The present government, indecisive though it has been on crucial issues such as the future of Kashmir, has done good work in lifting many of the licences and permits that were strangling business and industry in a web of bureaucracy and corruption. In that respect, India seemed to be attempting to come to terms, however belatedly, with the modern world and with foreign competition. Nothing is more certain to set back that process than a prolonged outbreak of communal violence. Its effect can only be to shatter the confidence of businessmen and investors, poison the collective memory with further hatred, and drive the best educated abroad.

The tragedy of India is that a combination of social and political factors, notably the caste system and outmoded economic theories, have held back a naturally entrepreneurial and resilient people.
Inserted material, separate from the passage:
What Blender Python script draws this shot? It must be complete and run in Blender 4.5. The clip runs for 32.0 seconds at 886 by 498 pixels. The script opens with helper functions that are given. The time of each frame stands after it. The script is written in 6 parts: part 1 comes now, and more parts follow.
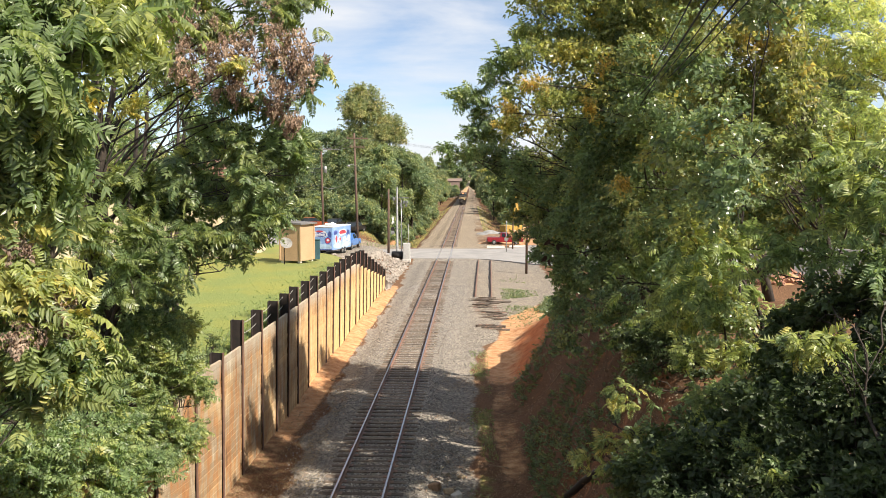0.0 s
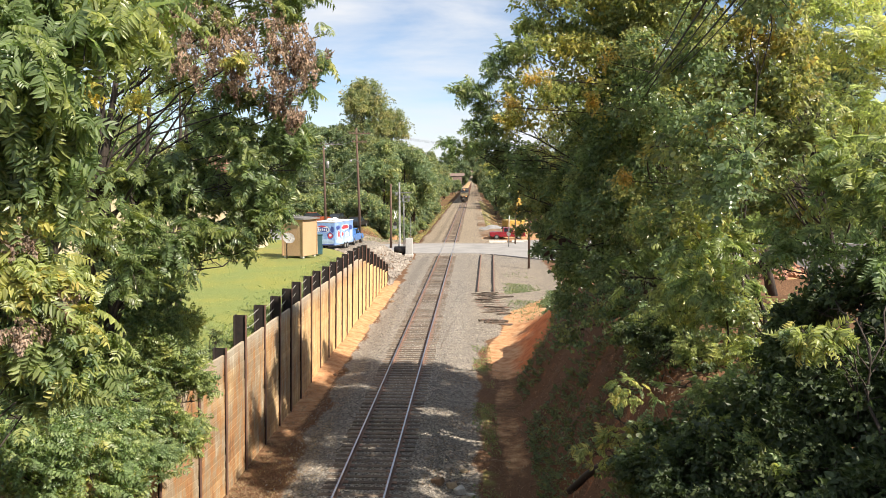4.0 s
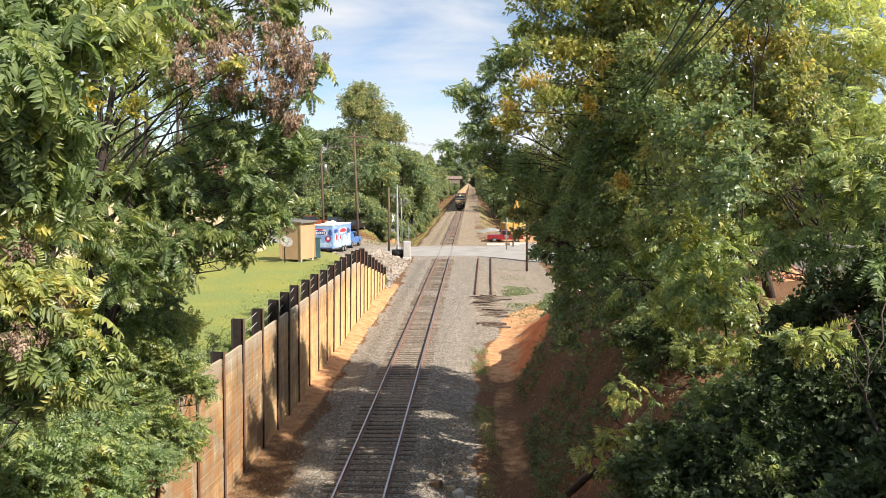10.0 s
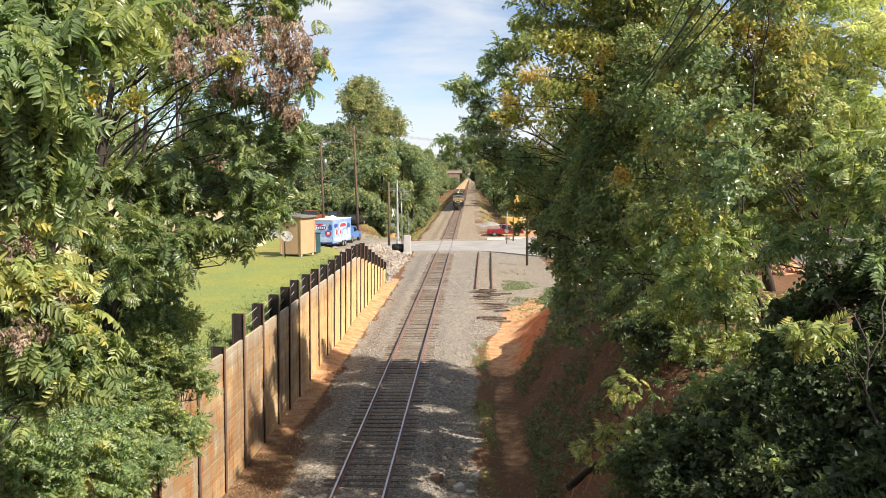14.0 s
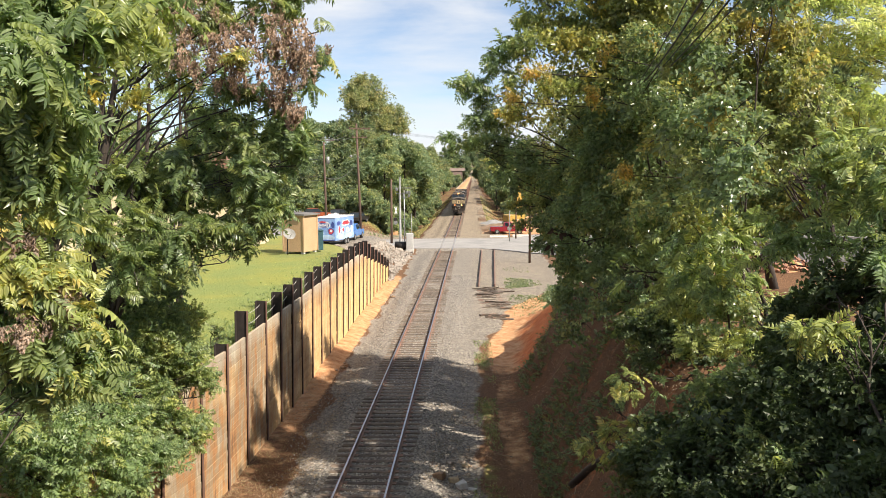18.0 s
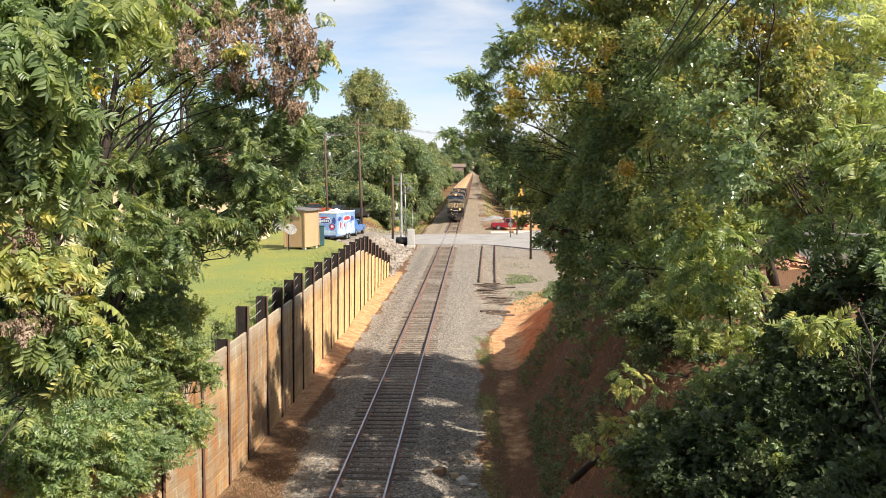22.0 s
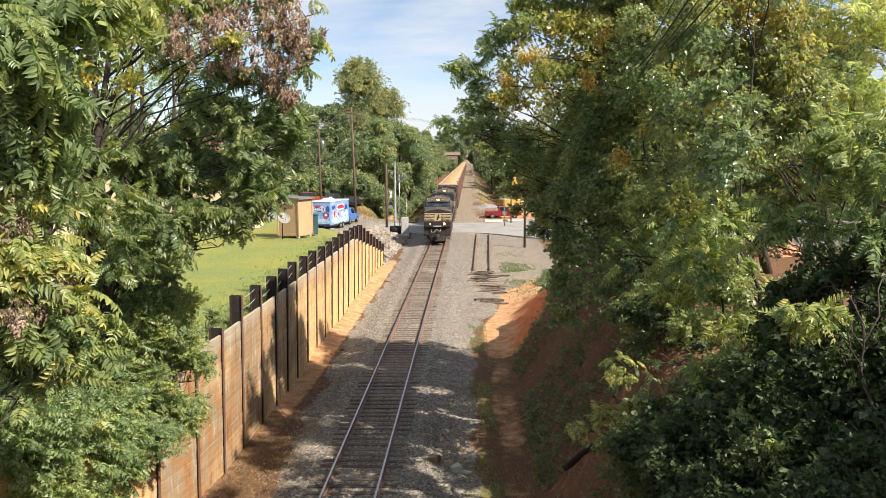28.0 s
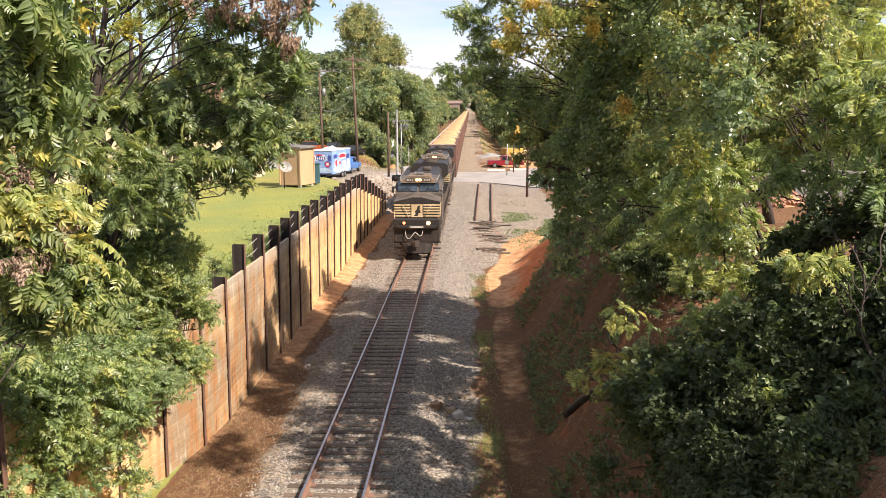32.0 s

Like the Chinese, the Indians often show their true potential only when abroad. Yet even in Communist China, where free enterprise has been unleashed in the countryside and in special enterprise zones over the past decade, economic growth has been significantly faster.

India's history of conquest, invasion and - in the Mogul era - of forcible conversion to Islam has left a more complex legacy. Yet while Pakistan succumbed regularly to military dictatorship, India defied the odds and remained a democracy. Its problems were out in the open, not suppressed as in the former Soviet Union. It would be tragic if, as in countries emerging from the long Communist night, the demons of the past were now to destroy that achievement.